New York Town Focus of Rare Supreme Court Religion Case

GREECE, N.Y. (Bloomberg) —

On a sultry July evening, Supervisor John Auberger began the Greece, N.Y., town board meeting in his usual way: He invited a Christian clergyman to deliver a blessing.

The solemn prayers are now the focus of a Supreme Court fight that may reshape the legal limits on religious expression at official functions nationwide. The case will mark the first time the court has considered legislative prayer since upholding the practice 30 years ago.

Two residents of the Rochester suburb have waged a five-year campaign, arguing that the town is going beyond what the justices allowed in 1983, violating the Constitution by endorsing Christianity.

“Government should be inclusive,” said Susan Galloway, 51, one of the women challenging the practice. “There are people who don’t believe, and they’re part of this country, too. We all have a right to be part of it and not feel excluded.”
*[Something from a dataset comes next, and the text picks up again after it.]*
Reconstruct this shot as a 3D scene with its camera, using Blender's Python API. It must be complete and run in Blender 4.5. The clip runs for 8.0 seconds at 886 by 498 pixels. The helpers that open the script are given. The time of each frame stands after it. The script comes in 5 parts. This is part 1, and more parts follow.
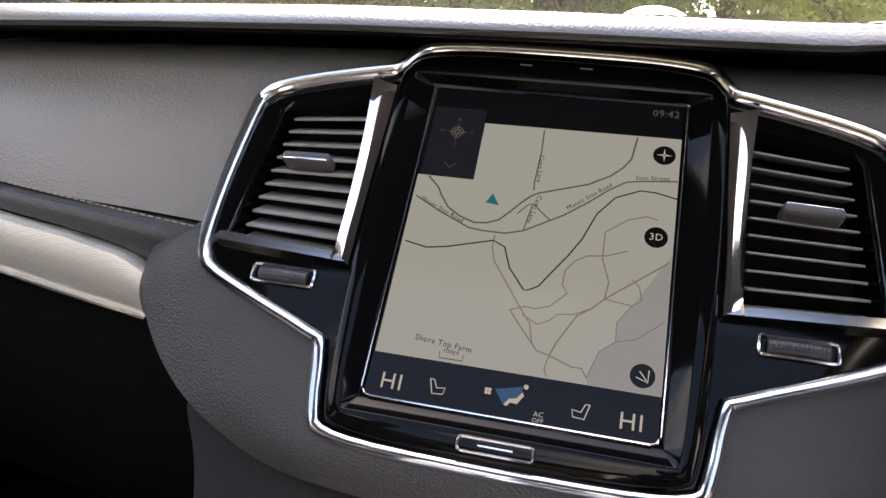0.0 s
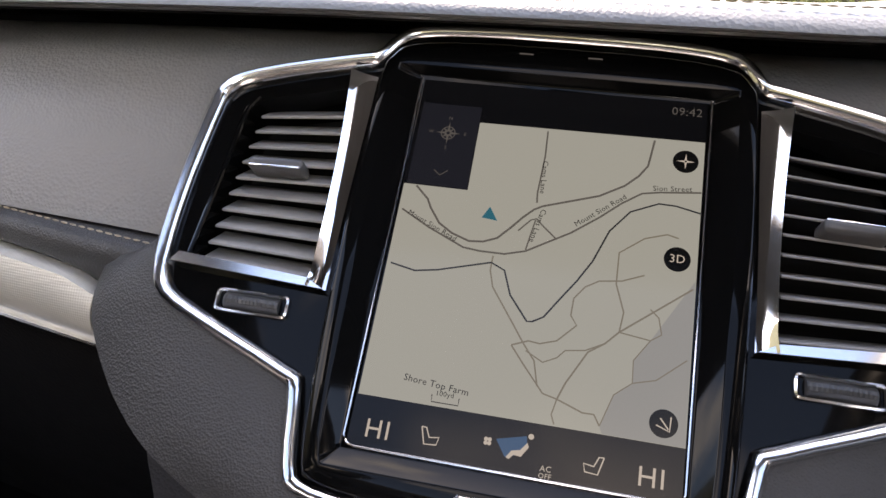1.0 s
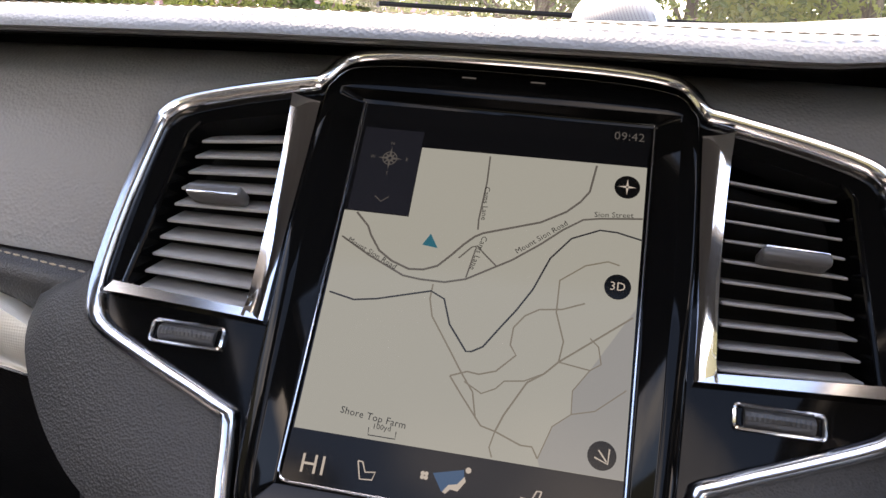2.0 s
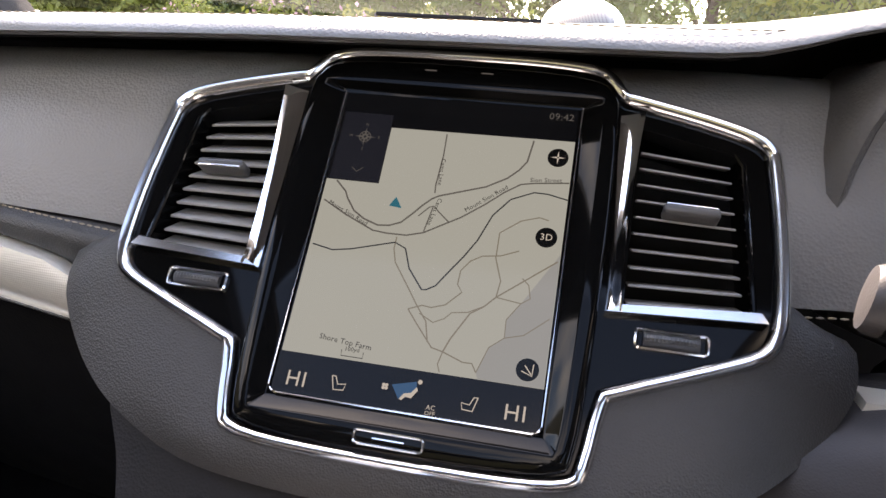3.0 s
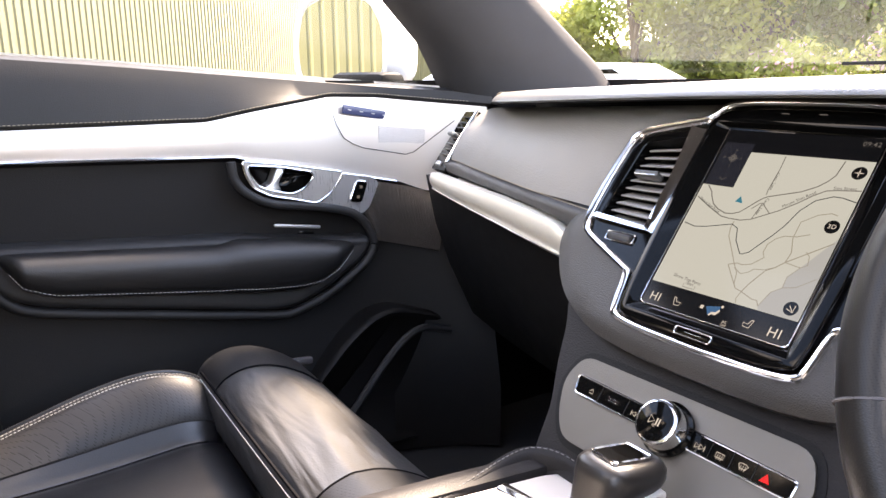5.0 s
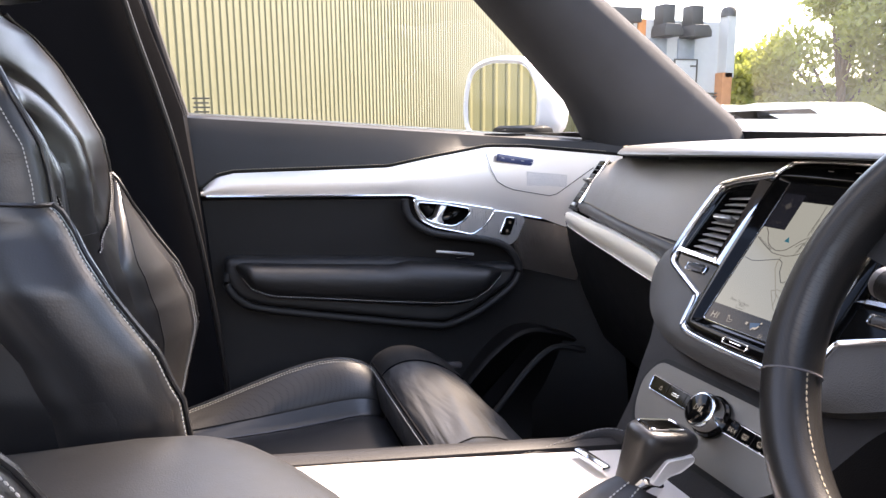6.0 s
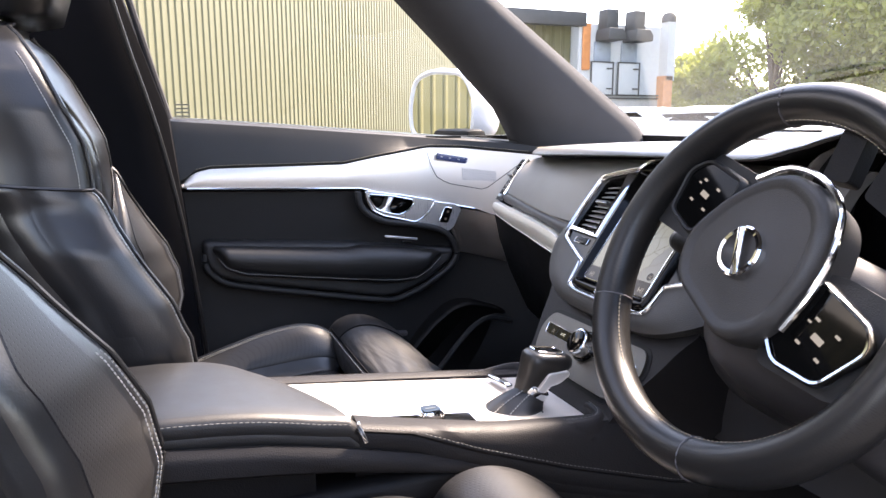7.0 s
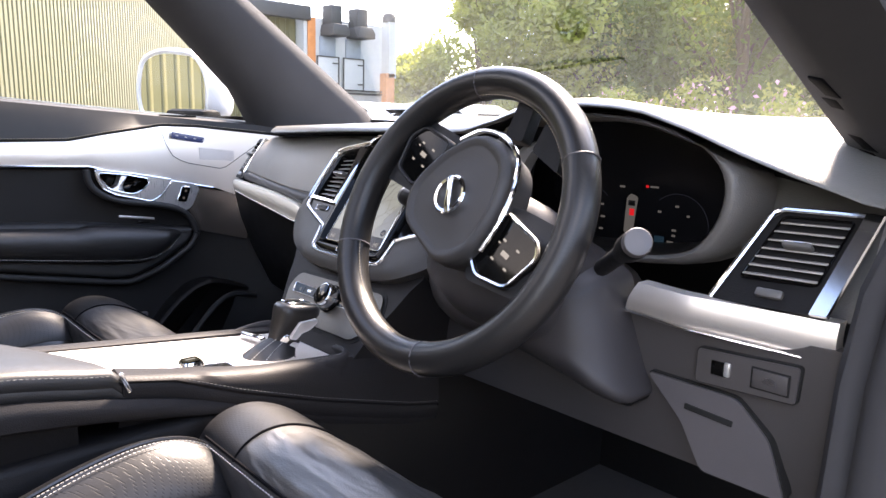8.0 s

The town rejects their complaint, arguing that it hasn’t shut out members of other faiths. Officials say the opening prayer has been delivered by a Jewish man, a Bahai leader and a pagan.
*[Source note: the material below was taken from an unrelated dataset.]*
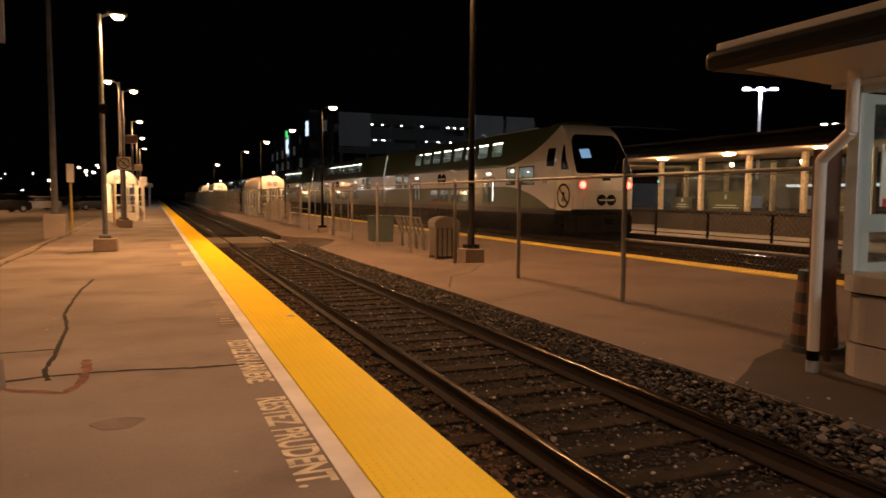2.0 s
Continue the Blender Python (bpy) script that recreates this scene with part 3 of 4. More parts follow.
tagged(from_arrays("gum_spots", verts, faces, PATCH), "small pale trodden gum spots on the platform", "gum spots", kind="stuff")
scrap = thing("paper_scrap", -0.9, 9.3, 0.027, "small white paper scrap on the tactile strip", "litter")
part("sheet", slab(B(), [(-0.05, -0.03), (0.04, -0.045), (0.055, 0.03), (-0.02, 0.05)], 0.0, 0.012), PAPER, scrap)

# raised domes of the tactile strips
def domes(name, x0, y0, y1, across, pitch, mat, parent_label):
    verts, faces = [], []
    rows = int((y1 - y0) / pitch)
    for j in range(rows):
        for i in range(across):
            cx, cy = x0 + (i + 0.5) * pitch, y0 + (j + 0.5) * pitch
            k = len(verts)
            for r, z in ((0.0095, 0.022), (0.0055, 0.0252)):
                verts.extend((cx + r * math.cos(a * math.pi / 3), cy + r * math.sin(a * math.pi / 3), z) for a in range(6))
            faces.append(tuple(range(k + 6, k + 12)))
            faces.extend((k + a, k + (a + 1) % 6, k + 6 + (a + 1) % 6, k + 6 + a) for a in range(6))
    ob = from_arrays(name, verts, faces, mat)
    return tagged(ob, parent_label, "tactile domes", kind="stuff")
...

Supporters say legislative prayer has been a widespread practice since the country’s founding and was not barred under the establishment clause. The vast majority of state legislative bodies open the day with some kind of prayer, as do both houses of Congress.

“It’s part of our historical tradition and the fabric of our country,” said Vince DiPaola, the founder of a Greece congregation.

Before Auberger became supervisor in 1998, the town began meetings with a moment of silence. Prayers started the following year, though it wasn’t until 2007 that the practice became a public controversy. Galloway, who is Jewish, said she grew uncomfortable after repeatedly hearing Christian prayers while attending board meetings. She says she was told that she could leave the room during invocation.

Galloway and others sued in February 2008, saying the town was “sponsoring persistent sectarian — and almost exclusively Christian — prayers.”

The New York-based 2nd U.S. Circuit Court of Appeals said the town’s prayer practice “must be viewed as an endorsement” of Christianity, violating the Constitution. But the town contends the “endorsement test” doesn’t apply to legislative-prayer cases.

Such a test “requires courts to parse prayers’ content and thus inevitably forces courts to play the role of theologian, making judgments about the prayers’ validity based on the supposed religious effect they are likely to have on observers,” the town argued in court papers.